Re: [STDS-802-16-MOBILE] Length of RS-CC code blocks
Patrick
In OFDM mode, the span of the FEC and interleaver are as follows:
1. An interleaver block is the equivalent of an OFDM symbol.
2. The RS code, (which is applied only in the non-subchannelized case) spans
the equivalent of one OFDM symbol. Note that in subchannelized mode RS is
bypassed.
3. The CC code spans the entire burst. A zero tail byte is appended at the
end of the burst.
I have not verified the example provided, and I cannot address your remark
on the strange pad bits. However the parameters of the example (8.3.3.5.3)
were chosen to demonstrate a specific anomaly in which the number of data
bits is not an integer number of bytes.
In a single subchannel, in QPSK 3/4, there are 18 data bits per symbol. The
10 data bytes and the 1 tail byte are equivalent to 88 bits of data which
are carried in ceil(88/18)=5 OFDM symbols. Thus 5*18-88=2 additional pad
bits are required. This is as described in (8.3.3.2.1 pp 433 line 55) " When
the total number of data bits in a burst is not an integer number of bytes,
zero pad bits are added after the zero tail bits".
Hope this helps
Tal
-----Original Message-----
From: Patrick Fuller [mailto:patrickf@PICOCHIP.COM]

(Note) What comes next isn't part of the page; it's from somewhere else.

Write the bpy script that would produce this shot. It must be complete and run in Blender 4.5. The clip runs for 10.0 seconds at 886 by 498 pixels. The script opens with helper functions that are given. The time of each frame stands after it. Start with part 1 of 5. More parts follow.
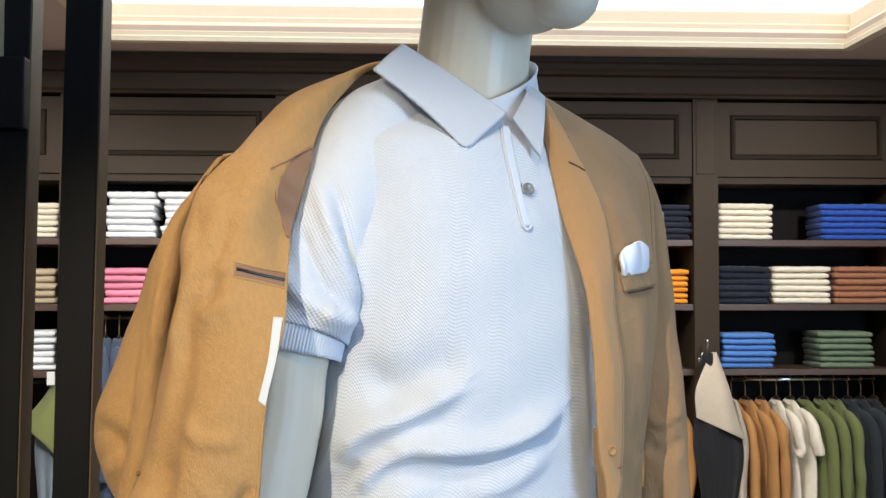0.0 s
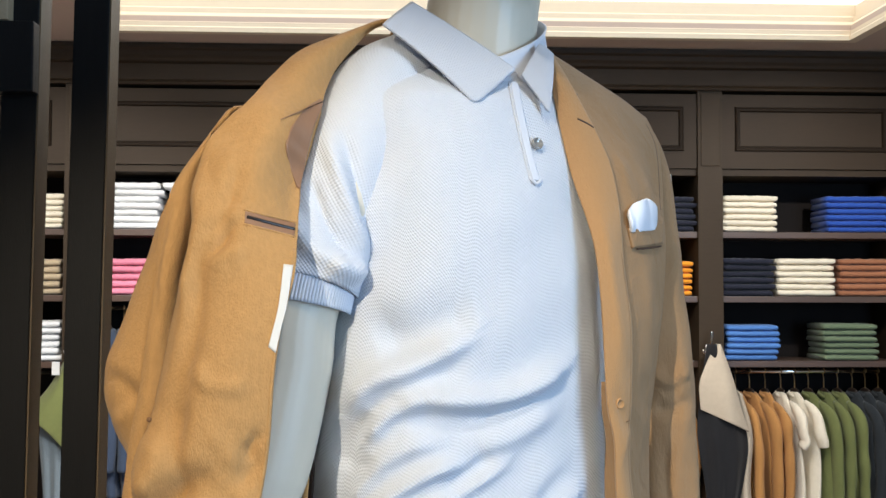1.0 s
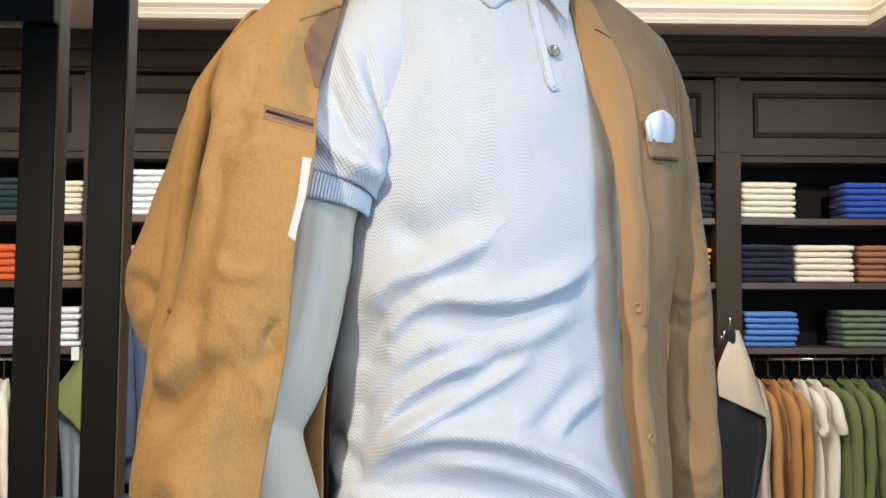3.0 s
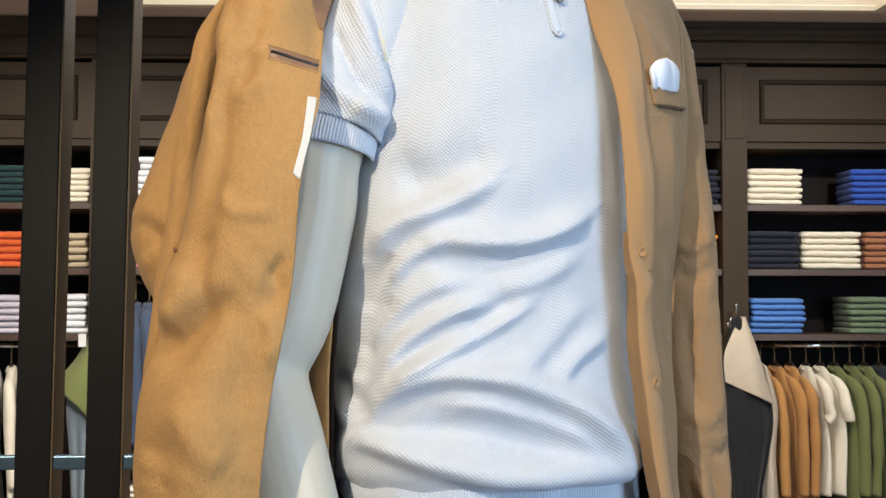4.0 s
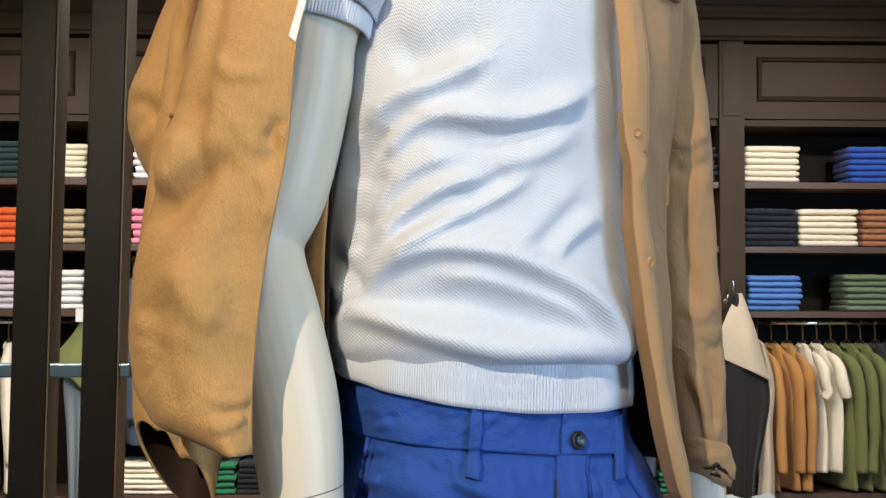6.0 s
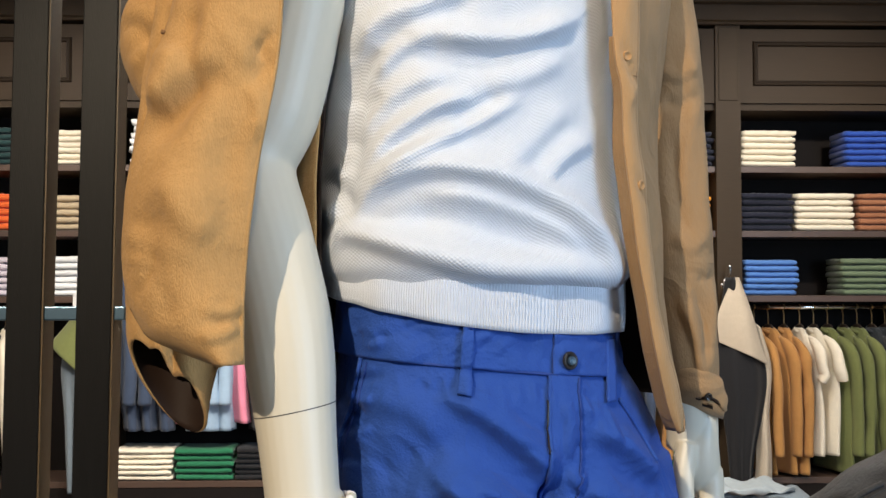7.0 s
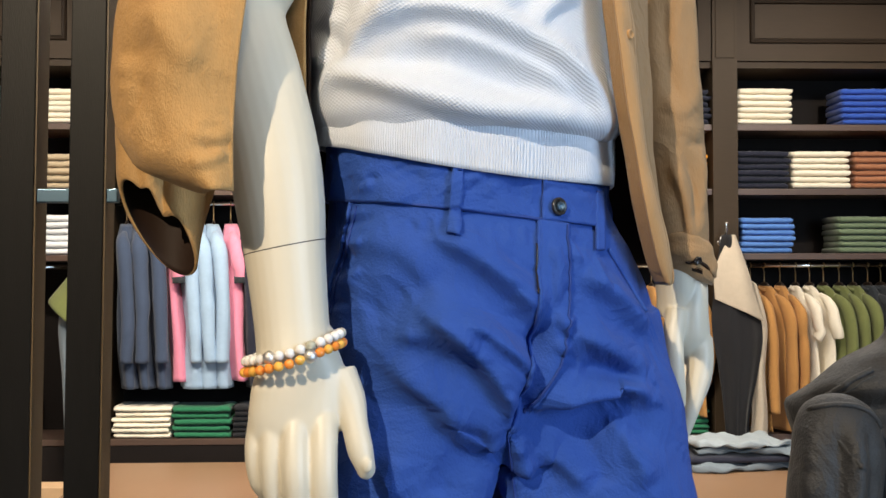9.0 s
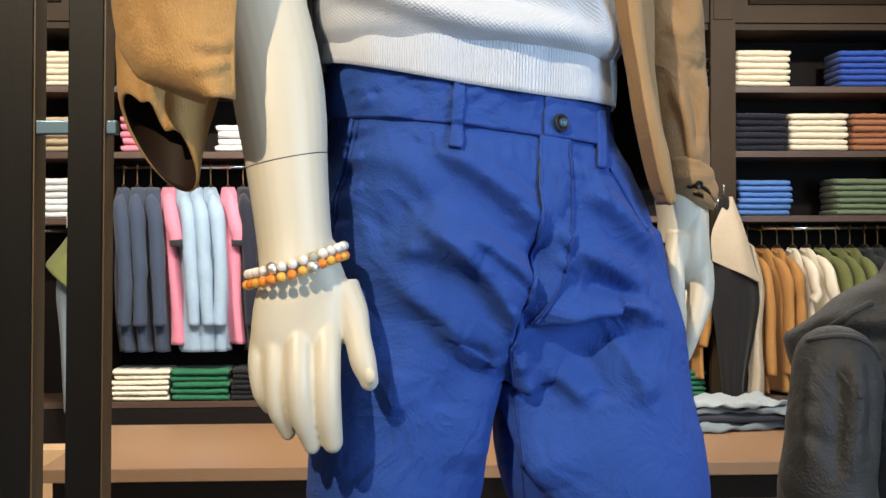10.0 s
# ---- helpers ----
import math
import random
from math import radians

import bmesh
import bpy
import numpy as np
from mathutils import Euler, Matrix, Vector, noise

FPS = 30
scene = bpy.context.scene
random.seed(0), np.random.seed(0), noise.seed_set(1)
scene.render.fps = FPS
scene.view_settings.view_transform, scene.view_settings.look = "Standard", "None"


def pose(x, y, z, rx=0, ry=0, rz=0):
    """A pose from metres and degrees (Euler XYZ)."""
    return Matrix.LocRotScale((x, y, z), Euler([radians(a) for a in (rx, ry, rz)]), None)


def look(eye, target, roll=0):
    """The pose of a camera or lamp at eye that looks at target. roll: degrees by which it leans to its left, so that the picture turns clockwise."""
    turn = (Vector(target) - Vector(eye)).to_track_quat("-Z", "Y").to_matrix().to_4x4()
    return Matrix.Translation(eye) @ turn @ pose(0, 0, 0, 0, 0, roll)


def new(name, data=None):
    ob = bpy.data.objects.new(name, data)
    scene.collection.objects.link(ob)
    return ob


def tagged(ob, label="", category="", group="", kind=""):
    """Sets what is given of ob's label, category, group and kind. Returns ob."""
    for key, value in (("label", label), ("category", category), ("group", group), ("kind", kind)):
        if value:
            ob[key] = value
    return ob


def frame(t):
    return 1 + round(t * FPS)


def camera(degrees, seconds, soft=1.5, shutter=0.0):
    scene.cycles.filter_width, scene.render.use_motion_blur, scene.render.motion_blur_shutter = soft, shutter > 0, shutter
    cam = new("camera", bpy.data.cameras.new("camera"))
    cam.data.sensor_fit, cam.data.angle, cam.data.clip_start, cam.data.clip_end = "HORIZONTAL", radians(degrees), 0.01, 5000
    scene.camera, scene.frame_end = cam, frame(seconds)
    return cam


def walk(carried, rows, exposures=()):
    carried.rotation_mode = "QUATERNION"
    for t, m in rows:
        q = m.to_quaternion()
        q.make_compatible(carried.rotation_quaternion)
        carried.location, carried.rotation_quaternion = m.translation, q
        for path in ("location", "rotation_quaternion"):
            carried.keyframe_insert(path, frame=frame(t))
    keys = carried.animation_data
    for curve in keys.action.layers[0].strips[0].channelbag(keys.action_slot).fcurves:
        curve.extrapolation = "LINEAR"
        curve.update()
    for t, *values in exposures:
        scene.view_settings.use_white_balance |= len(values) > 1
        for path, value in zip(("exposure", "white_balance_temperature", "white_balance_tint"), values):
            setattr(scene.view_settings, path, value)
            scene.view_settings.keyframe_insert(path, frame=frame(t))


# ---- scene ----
from mathutils.bvhtree import BVHTree

cam = camera(42.2, 10.0)
PATH = [
    (0, (-0.0013, -0.0839, 1.5649), (0.1065, 1.9115, 1.6461), 0.01),
    (0.5, (-0.0040, -0.0842, 1.5439), (0.1028, 1.9114, 1.6241), 0.11),
    (1, (-0.0067, -0.0854, 1.5208), (0.0951, 1.9104, 1.6009), 0.12),
    (1.5, (-0.0084, -0.0875, 1.4966), (0.0874, 1.9085, 1.5787), 0.12),
    (2, (-0.0090, -0.0877, 1.4736), (0.0777, 1.9085, 1.5596), 0.13),
    (2.5, (-0.0077, -0.0869, 1.4496), (0.0721, 1.9095, 1.5385), 0.14),
    (4, (-0.0056, -0.0873, 1.3756), (0.0552, 1.9102, 1.4552), 0.06),
    (4.5, (-0.0033, -0.0874, 1.3496), (0.0576, 1.9101, 1.4282), 0.06),
    (5, (-0.0048, -0.0872, 1.3156), (0.0561, 1.9103, 1.3942), 0.06),
    (6.5, (-0.0005, -0.0862, 1.2296), (0.0664, 1.9114, 1.3023), 0.15),
    (7, (0.0030, -0.0888, 1.1895), (0.0710, 1.9087, 1.2613), -0.05),
    (7.5, (0.0054, -0.0889, 1.1626), (0.0764, 1.9087, 1.2313), -0.05),
    (8, (0.0069, -0.0916, 1.1265), (0.0790, 1.9060, 1.1922), -0.15),
    (8.5, (0.0094, -0.0894, 1.0905), (0.0806, 1.9086, 1.1463), -0.25),
    (9, (0.0109, -0.0893, 1.0605), (0.0823, 1.9090, 1.1003), -0.15),
    (9.5, (0.0062, -0.0874, 1.0355), (0.0800, 1.9111, 1.0533), -0.15),
    (10, (0.0056, -0.0885, 1.0075), (0.0828, 1.9100, 0.9993), -0.26),
]
walk(cam, [(t, look(eye, target, roll)) for t, eye, target, roll in PATH], [(0.0, 0.12, 6050, 9), (4.5, 0.13, 6400, 10), (7.0, 0.22, 6600, 11), (8.0, 0.26, 6750, 12), (10.0, 0.37, 6850, 10)])


# ---- light ----
world = bpy.data.worlds.new("shop_world")
scene.world = world
world.use_nodes = True
wn = world.node_tree.nodes
sky = wn.new("ShaderNodeTexSky")
sky.sky_type, sky.sun_disc, sky.sun_elevation, sky.sun_rotation = "NISHITA", False, radians(40), radians(200)
world.node_tree.links.new(sky.outputs[0], wn["Background"].inputs[0])
wn["Background"].inputs[1].default_value = 0.12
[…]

Sent: Friday, June 11, 2004 10:04 AM
To: STDS-802-16-MOBILE@listserv.ieee.org
Subject: [STDS-802-16-MOBILE] Length of RS-CC code blocks
I have a basic question to do with how many symbols a RS-CC FEC code
block can be spread across for OFDM-256. By my interpretation of the
spec, things are simple for the non-subchannelization case: you get one
RS-CC code block per symbol. However, for the subchannelization case, I
find the spec somewhat contradictory:
- There is a sentence at the end of 8.3.3.2.1 (the RS-CC section) that I
interpret as meaning each that each allocation's RS-CC code blocks are
spread across just one symbol (just like the non-subchannelization
case): "The Uncoded Block Size and Coded Block size may be computed by
multiplying the values listed in Table 213 by the number of allocated
subchannels divided by 16."
- However, the "Example OFDM uplink RS-CC encoding" (8.3.3.5) seems to
contradict this. 8.3.3.5.2 ("Subchannelization (2 subchannels)") shows
an example where a single RS-CC code block is spread over 3 symbols.
8.3.3.5.3 ("Subchannelization (1 subchannel)") gives an example where
the RS-CC code block is spread over 5 symbols. (Further, there are some
"strange" extra padding zero bits/bytes this example, not mentioned
earlier in the proper spec.)
I'd be very grateful to hear any views on this.